Perhaps the saddest past of this whole sad story, and the most surprising, is that Samuel himself does not seem to have learned this lesson, in spite of all he had heard and seen. When he was old Samuel “made his sons judges over Israel… and his sons walked not in his ways, but turned aside after lucre, and took bribes, and perverted judgment” (1 Samuel 8:1-3). Godliness is not inherited, and it is only by constant watchful, prayerful care that we can hope to train up our children in the way they should go.


          But even in this sad story of failure and repeated failure, there is a bright side. Samuel’s eldest son was Joel (1 Samuel 8:1) and he is especially mentioned in connection with the failure of Samuel’s sons. But in 1 Chronicles 6:33, we find that Joel’s eldest son, Heman, held a most honored place as one of the Singers, and in 1 Chronicles 25:1 we find him linked with Asaph and Jeduthun “who should prophesy with harps, with psalteries, and with cymbals;” and in verse 4 we find fourteen sons of Heman, “all these were the sons of Heman God gave to Heman fourteen sons and three daughters. All these were under the hands of their father for song in the house of the Lord.”  
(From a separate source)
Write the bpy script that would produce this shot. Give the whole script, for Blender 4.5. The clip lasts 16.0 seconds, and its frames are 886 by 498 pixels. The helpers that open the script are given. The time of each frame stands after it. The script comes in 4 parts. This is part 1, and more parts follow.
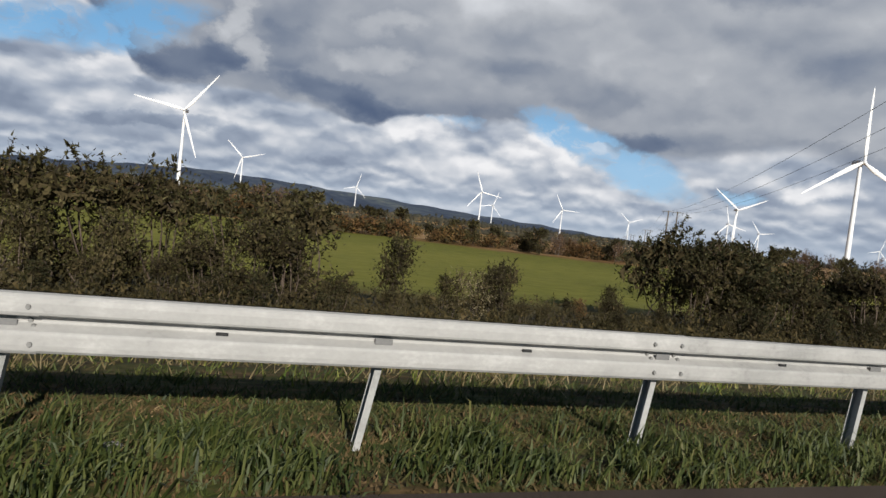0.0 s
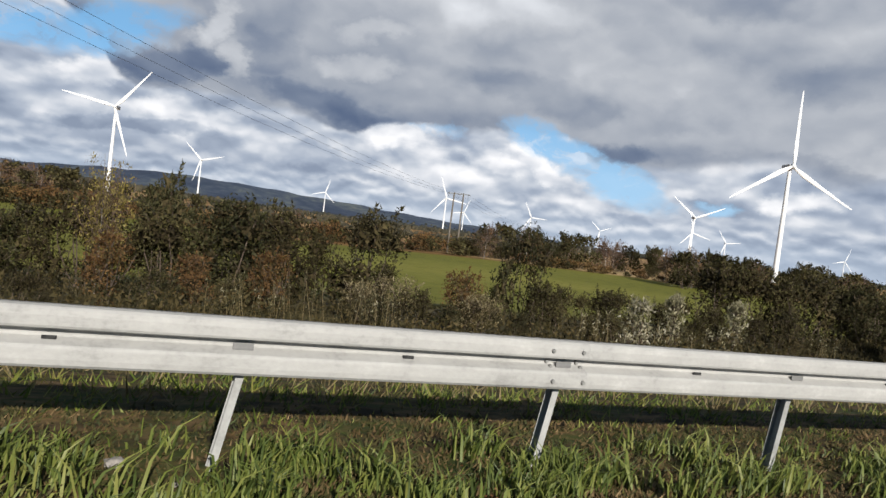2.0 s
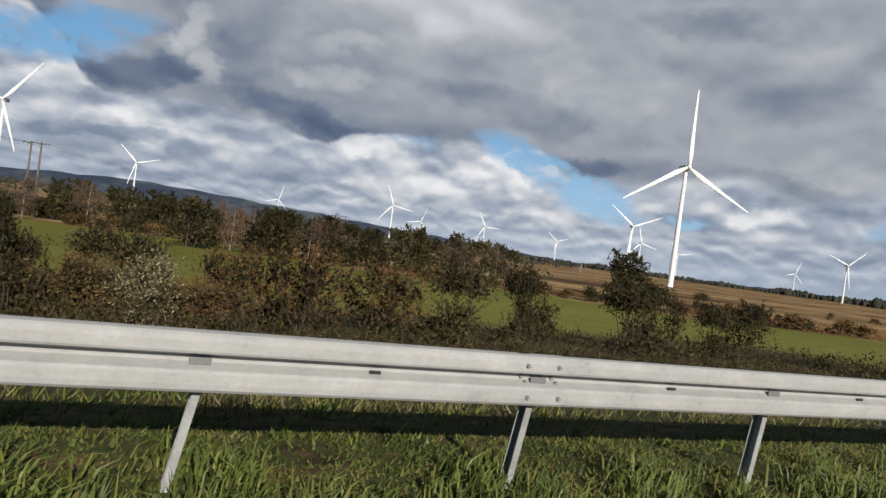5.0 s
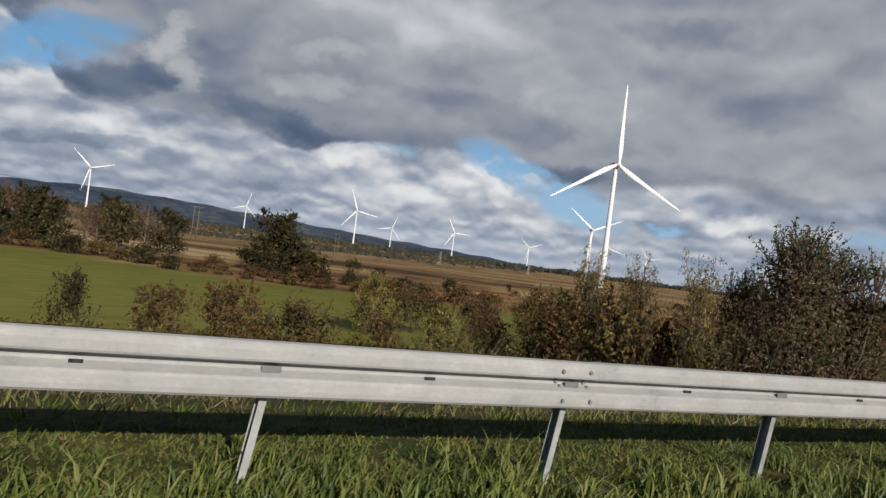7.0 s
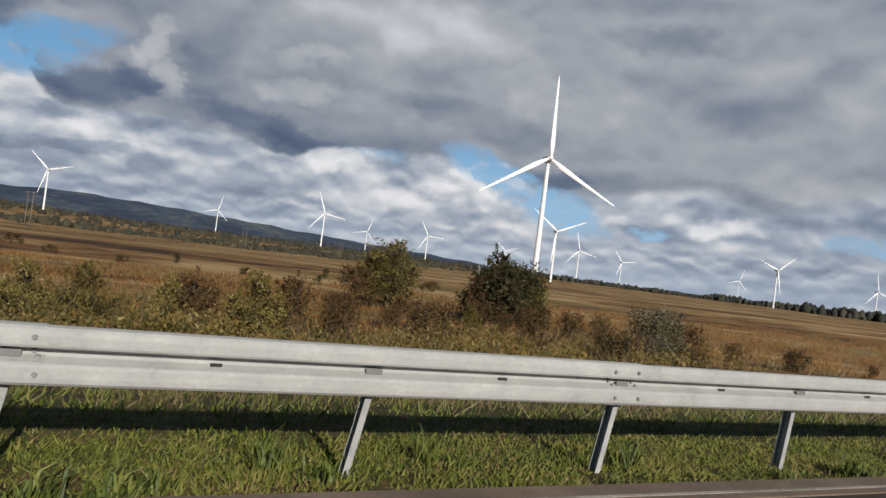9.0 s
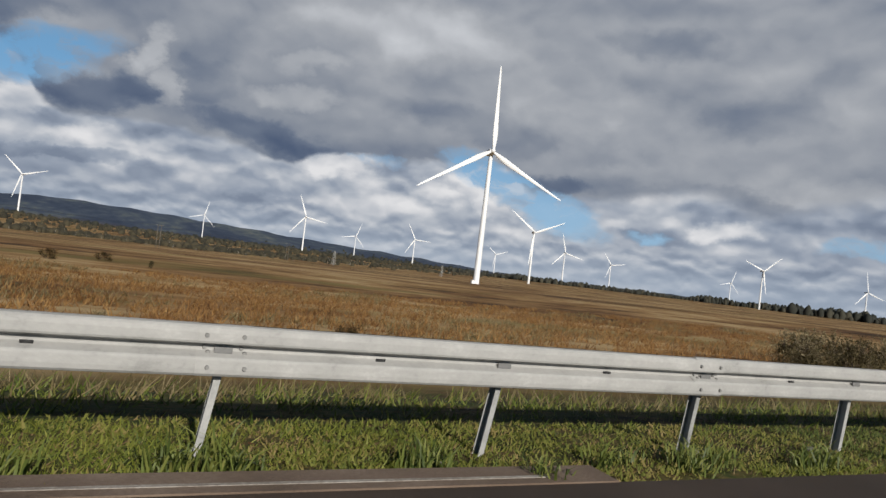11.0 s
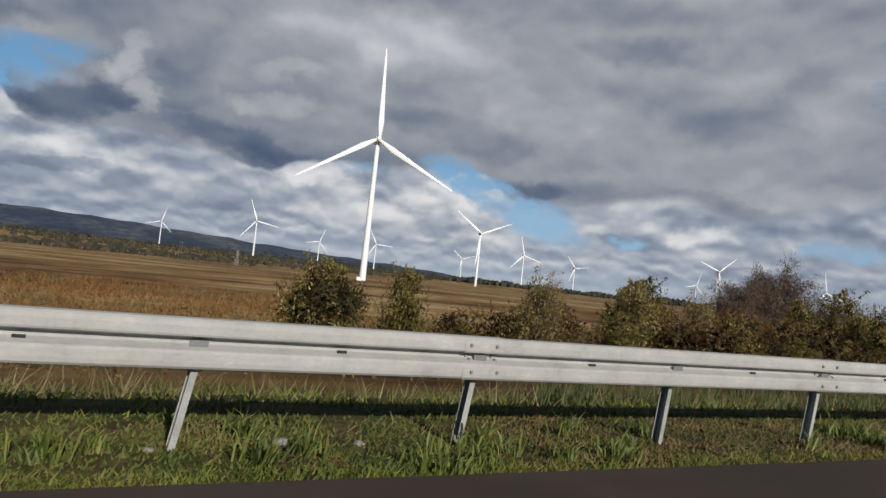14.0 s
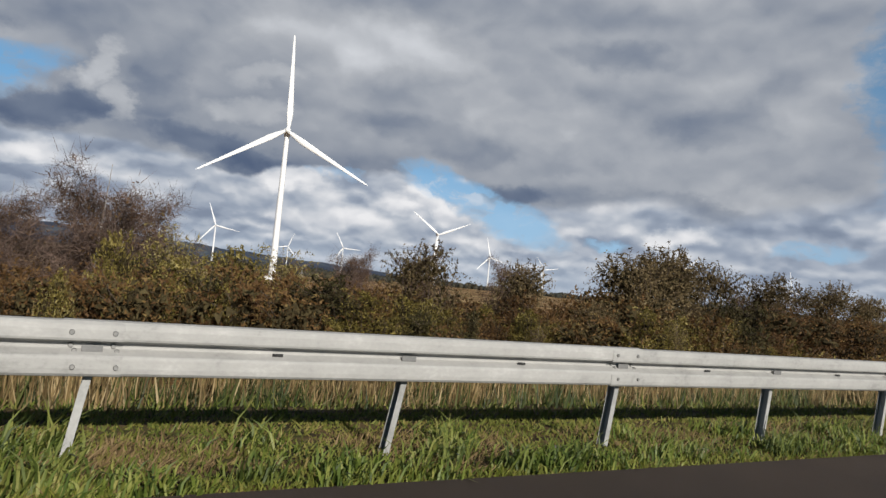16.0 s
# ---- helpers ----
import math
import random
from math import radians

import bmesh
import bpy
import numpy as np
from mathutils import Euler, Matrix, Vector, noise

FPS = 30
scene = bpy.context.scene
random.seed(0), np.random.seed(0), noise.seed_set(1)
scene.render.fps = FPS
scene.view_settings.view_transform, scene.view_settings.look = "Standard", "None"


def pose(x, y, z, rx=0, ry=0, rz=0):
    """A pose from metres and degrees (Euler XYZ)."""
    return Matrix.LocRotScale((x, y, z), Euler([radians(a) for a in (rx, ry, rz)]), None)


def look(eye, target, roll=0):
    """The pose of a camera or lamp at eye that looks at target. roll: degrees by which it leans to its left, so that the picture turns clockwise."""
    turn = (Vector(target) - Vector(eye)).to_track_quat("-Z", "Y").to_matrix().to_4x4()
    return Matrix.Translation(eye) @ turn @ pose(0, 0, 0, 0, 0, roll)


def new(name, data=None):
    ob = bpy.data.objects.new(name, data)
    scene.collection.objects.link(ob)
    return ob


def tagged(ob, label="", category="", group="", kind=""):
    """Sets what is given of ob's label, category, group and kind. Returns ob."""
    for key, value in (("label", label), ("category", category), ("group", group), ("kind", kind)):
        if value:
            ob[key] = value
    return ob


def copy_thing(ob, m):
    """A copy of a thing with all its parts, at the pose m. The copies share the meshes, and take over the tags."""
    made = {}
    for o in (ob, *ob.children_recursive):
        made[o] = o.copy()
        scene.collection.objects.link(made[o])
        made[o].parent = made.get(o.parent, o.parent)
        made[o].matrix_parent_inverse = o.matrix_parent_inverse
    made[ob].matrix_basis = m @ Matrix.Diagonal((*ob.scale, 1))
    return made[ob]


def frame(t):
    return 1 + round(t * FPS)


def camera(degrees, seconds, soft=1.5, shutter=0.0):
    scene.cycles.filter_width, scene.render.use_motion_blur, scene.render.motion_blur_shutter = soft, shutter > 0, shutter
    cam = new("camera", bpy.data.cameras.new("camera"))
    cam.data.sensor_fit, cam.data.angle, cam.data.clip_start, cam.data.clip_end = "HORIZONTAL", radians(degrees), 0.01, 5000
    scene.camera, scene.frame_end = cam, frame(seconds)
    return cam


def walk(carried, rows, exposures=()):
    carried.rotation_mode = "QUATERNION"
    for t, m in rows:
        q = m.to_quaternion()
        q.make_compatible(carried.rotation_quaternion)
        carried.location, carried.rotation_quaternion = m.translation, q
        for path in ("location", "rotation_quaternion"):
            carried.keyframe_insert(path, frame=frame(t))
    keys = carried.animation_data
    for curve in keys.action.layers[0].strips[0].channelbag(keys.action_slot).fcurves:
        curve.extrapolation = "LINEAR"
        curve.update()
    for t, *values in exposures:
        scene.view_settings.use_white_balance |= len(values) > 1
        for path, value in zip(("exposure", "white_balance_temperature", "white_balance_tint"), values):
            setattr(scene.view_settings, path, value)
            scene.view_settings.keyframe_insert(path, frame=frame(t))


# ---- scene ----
# The camera rides along the motorway: x is the way of travel, y points to the bog, z up; the safety rail stands at y = 0.
cam = camera(66.0, 16.0)

PATH = [
    (0, -3.02, -3.975, 1.395, 18.43, -2.68, 6.72),
    (1, 21.34, -3.935, 1.400, 19.14, -2.25, 7.02),
    (2, 45.69, -3.831, 1.382, 19.93, -1.81, 7.26),
    (3, 69.86, -3.746, 1.385, 20.66, -1.44, 7.62),
    (3.9, 91.45, -3.663, 1.376, 21.36, -1.04, 7.75),
    (6.5, 153.44, -3.733, 1.370, 23.17, 0.08, 7.63),
    (7.5, 177.08, -3.939, 1.365, 23.97, 0.50, 7.45),
    (8.5, 200.69, -4.062, 1.377, 24.60, 0.76, 7.41),
    (9.5, 224.25, -4.165, 1.343, 24.73, 1.00, 7.21),
    (12, 282.76, -4.472, 1.248, 24.77, 1.50, 6.56),
    (13, 306.12, -4.539, 1.212, 25.46, 1.78, 6.45),
    (14, 329.41, -4.426, 1.198, 26.25, 2.06, 6.33),
    (15, 352.68, -4.303, 1.194, 27.02, 2.36, 6.12),
    (16, 375.88, -4.357, 1.180, 27.86, 2.59, 5.58),
]


def ride(x, y, z, yaw, pitch, roll):
    a, b = radians(yaw), radians(pitch)
    return look((x, y, z), (x + math.sin(a) * math.cos(b), y + math.cos(a) * math.cos(b), z + math.sin(b)), roll)


# the film camera opens up a little over the dark hedges
walk(cam, [(t, ride(*row)) for t, *row in PATH],
     [(0, 0.16), (1, 0.34), (2, 0.38), (3, 0.22), (4, 0.14), (7, -0.04), (9.5, -0.01), (12.5, -0.14), (14, -0.13), (15, 0.0), (15.5, 0.10), (16, 0.08)])


# ---- light: broken autumn cloud, low sun behind the camera ----
class Graph:
    """Short way to wire nodes: numbers or sockets in, a socket out."""

    def __init__(self, tree):
        self.tree = tree
        tree.nodes.clear()

    def node(self, kind, **settings):
        n = self.tree.nodes.new(kind)
        for key, value in settings.items():
            if key in n.inputs:
                self.feed(n.inputs[key], value)
        return n

    def feed(self, socket, value):
        if isinstance(value, bpy.types.NodeSocket):
            self.tree.links.new(value, socket)
        else:
            socket.default_value = value

    def math(self, op, a, b=None, c=None, clamp=False):
        n = self.tree.nodes.new("ShaderNodeMath")
        n.operation, n.use_clamp = op, clamp
        for i, v in enumerate((a, b, c)):
            if v is not None:
                self.feed(n.inputs[i], v)
        return n.outputs[0]

    def vec(self, x, y, z):
        n = self.tree.nodes.new("ShaderNodeCombineXYZ")
        for i, v in enumerate((x, y, z)):
            self.feed(n.inputs[i], v)
        return n.outputs[0]

    def noise(self, vector, scale, detail=4.0, rough=0.55, distortion=0.0):
        n = self.tree.nodes.new("ShaderNodeTexNoise")
        self.feed(n.inputs["Vector"], vector)
        n.inputs["Scale"].default_value = scale
        n.inputs["Detail"].default_value = detail
        n.inputs["Roughness"].default_value = rough
        n.inputs["Distortion"].default_value = distortion
        return n.outputs[0]

    def smooth(self, value, low, high, to_low=0.0, to_high=1.0):
        n = self.tree.nodes.new("ShaderNodeMapRange")
        n.interpolation_type = "SMOOTHSTEP"
        for i, v in enumerate((value, low, high, to_low, to_high)):
            self.feed(n.inputs[i], v)
        return n.outputs[0]

    def ramp(self, value, stops, ease="LINEAR"):
        n = self.tree.nodes.new("ShaderNodeValToRGB")
        n.color_ramp.interpolation = ease
        while len(n.color_ramp.elements) < len(stops):
            n.color_ramp.elements.new(0.5)
        for e, (at, colour) in zip(n.color_ramp.elements, stops):
            e.position = at
            e.color = (*colour, 1) if isinstance(colour, tuple) else (colour, colour, colour, 1)
        self.feed(n.inputs[0], value)
        return n.outputs[0]

    def mix(self, factor, a, b, blend="MIX"):
        n = self.tree.nodes.new("ShaderNodeMix")
        n.data_type, n.blend_type = "RGBA", blend
        self.feed(n.inputs[0], factor)
        for i, v in ((6, a), (7, b)):
            self.feed(n.inputs[i], (*v, 1) if isinstance(v, tuple) else v)
        return n.outputs[2]


SUN_WAY = Vector((0.0, 1.0, -0.46)).normalized()
SUN_RISE = math.asin(-SUN_WAY.z)

world = bpy.data.worlds.new("sky")
scene.world = world
world.use_nodes = True
g = Graph(world.node_tree)
here = g.node("ShaderNodeTexCoord").outputs["Generated"]
split = g.node("ShaderNodeSeparateXYZ", Vector=here)
az = g.math("DEGREES", g.math("ARCTAN2", split.outputs[0], split.outputs[1]))
el = g.math("DEGREES", g.math("ARCSINE", split.outputs[2]))


def plus(*terms):
    """Sum of (socket, factor) pairs and plain numbers or sockets."""
    out = 0.0
    for term in terms:
        value = g.math("MULTIPLY", term[0], term[1]) if isinstance(term, tuple) else term
        out = g.math("ADD", out, value)
    return out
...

          Perhaps the words “under the hands of their father”, would tell us that this delightful family of seventeen children, all of whom sang, were together in subjection to their father, very different to the families of Eli and Samuel. How cheering also, is it to find Samuel’s grandson spoken of as “the king’s seer in the words of God”; almost the same position as that of his honored Grandfather.


          And there is another point we must notice: not only did this whole family serve the Lord together, but they worked in harmony with their cousins, the sons of Asaph, and the sons of Jeduthun. How often do we see jealousy and criticism for brethren,-and cousins,-to dwell together in unity.


          How cheering to find Samuel’s grandson and great grandchildren walking this good and pleasant pathway together. What an encouragement to our hearts to count on the Grace of God, not to excuse our failure, but for that Grace to come in when we humble ourselves, and, in His own way, perhaps after a long and weary time of waiting, bring deliverance.


          There is just one word more, the story of Hannah tells us of the great influence that the mother holds in the life of our children. Generally the father is away all day, and sees comparatively little of the children, compared to their mother; and so of necessity her influence is very great. I presume that it is for this reason that in the history of the kinds of Israel and Judah almost always the name of the mother is recorded. She was the one in so many cases who formed the character of her son. Would that all children had such good and wise mothers as Hannah, or as Lemuel’s mother, in Proverbs 31:1.